[Your instructions]
Images are not part of the copy; transcribe all the data exactly.

[Dataset excerpt]
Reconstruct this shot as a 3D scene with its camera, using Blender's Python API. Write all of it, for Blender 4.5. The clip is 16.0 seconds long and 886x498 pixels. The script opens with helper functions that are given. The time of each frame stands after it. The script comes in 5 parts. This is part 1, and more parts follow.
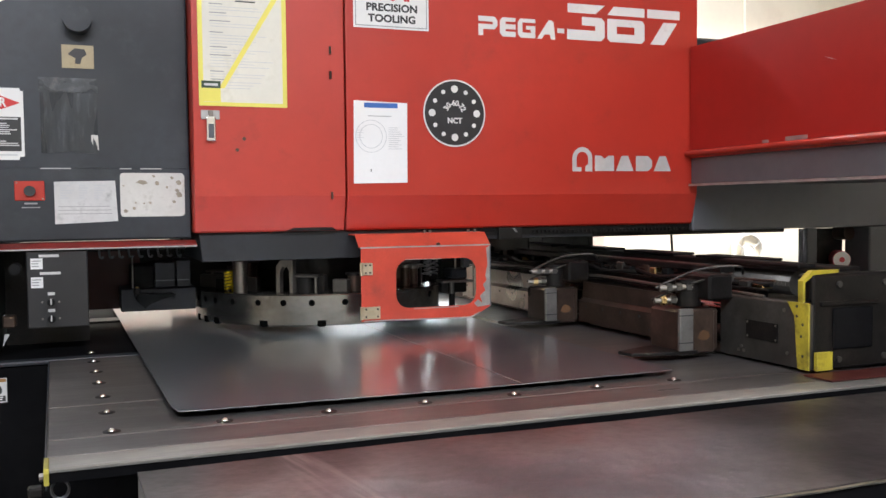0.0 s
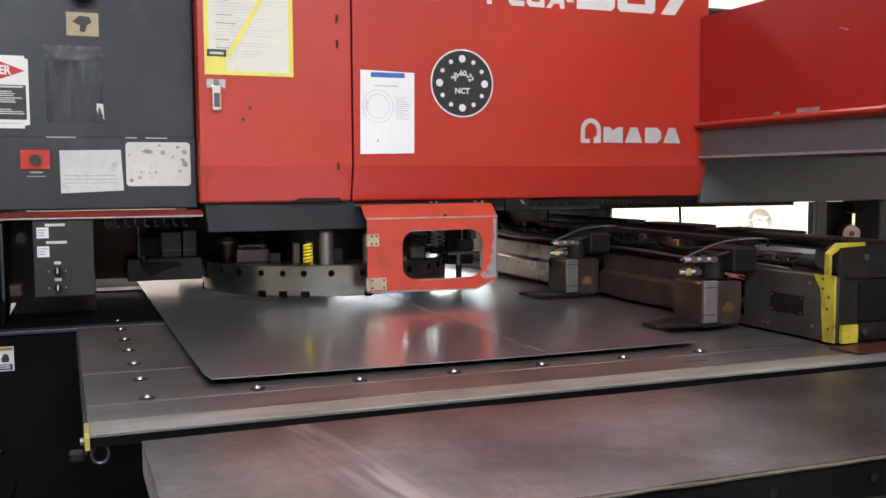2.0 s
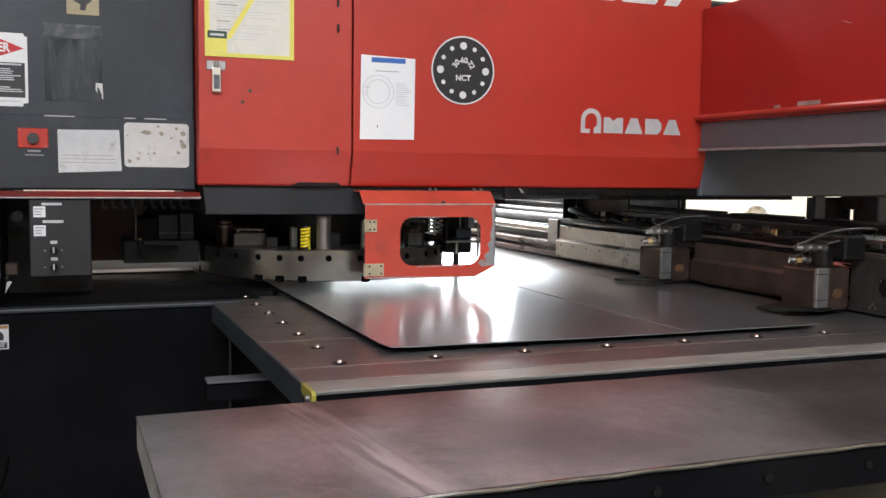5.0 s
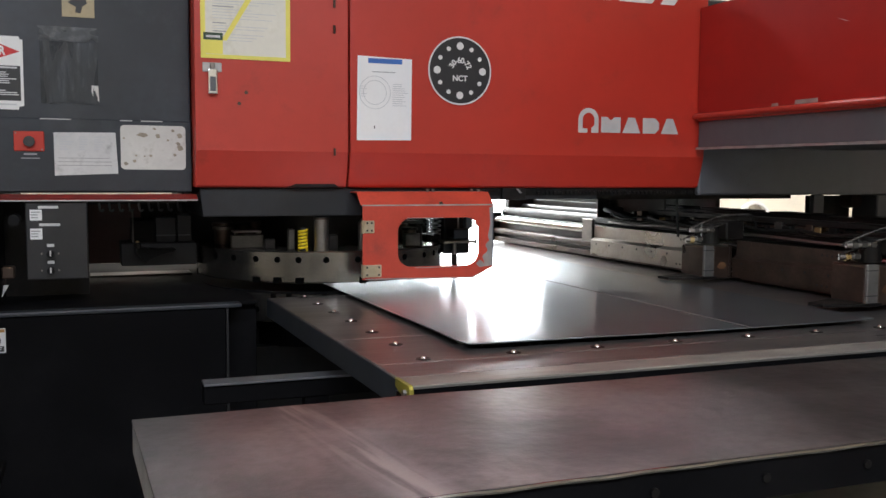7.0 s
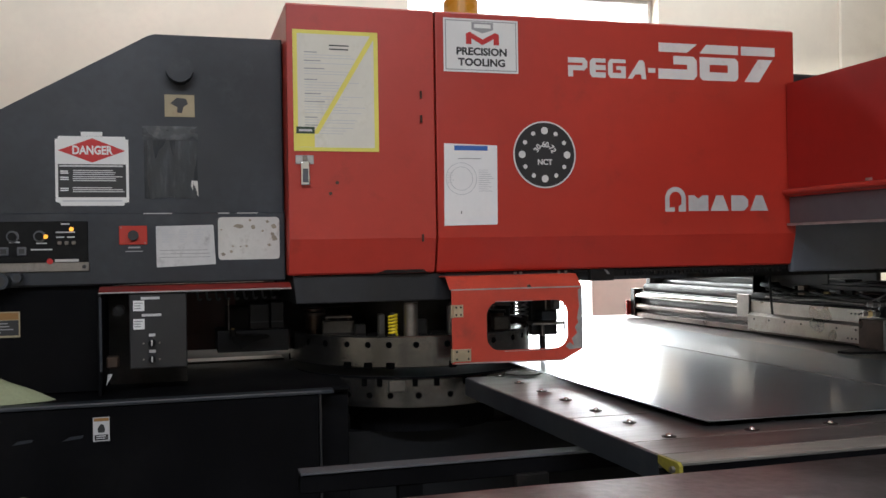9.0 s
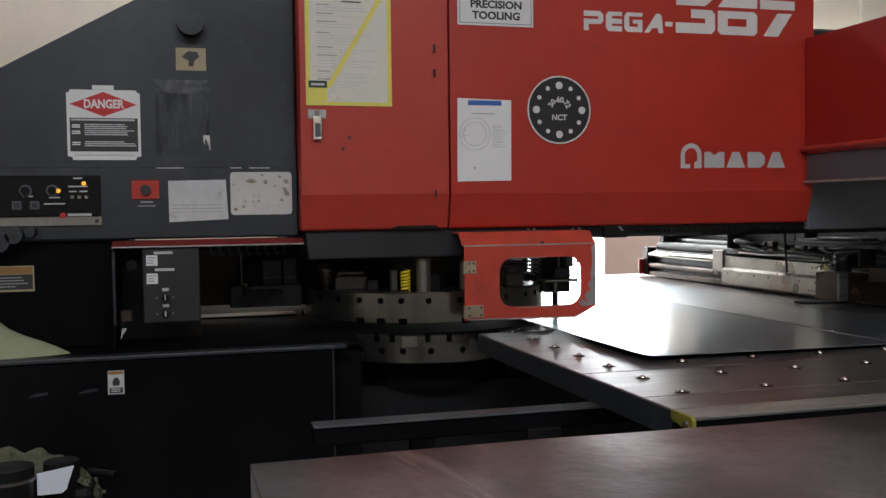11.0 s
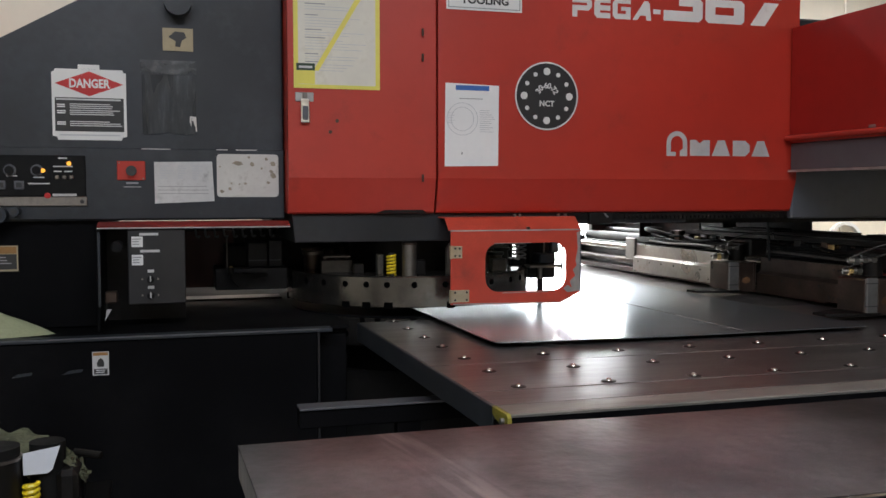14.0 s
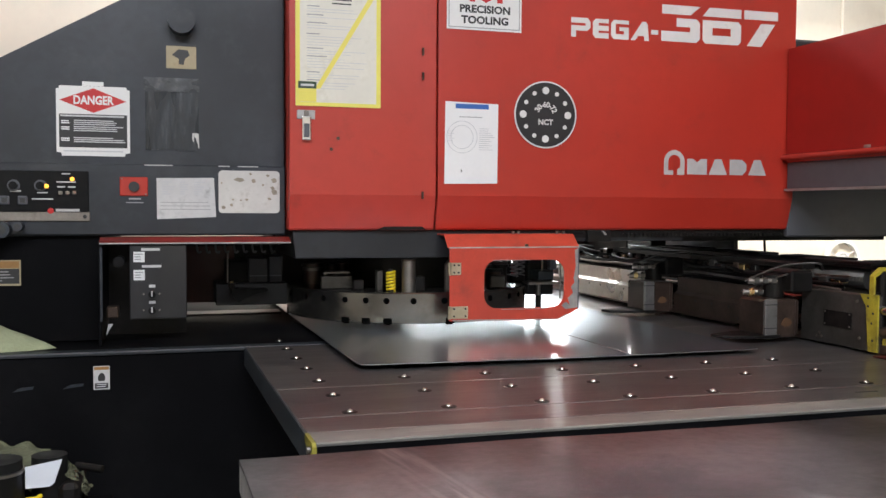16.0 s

[Task answer]
Reconstruct this shot as a 3D scene with its camera, using Blender's Python API. Write all of it, for Blender 4.5. The clip is 16.0 seconds long and 886x498 pixels. The script opens with helper functions that are given. The time of each frame stands after it. The script comes in 5 parts. This is part 1, and more parts follow.
0.0 s
2.0 s
5.0 s
7.0 s
9.0 s
11.0 s
14.0 s
16.0 s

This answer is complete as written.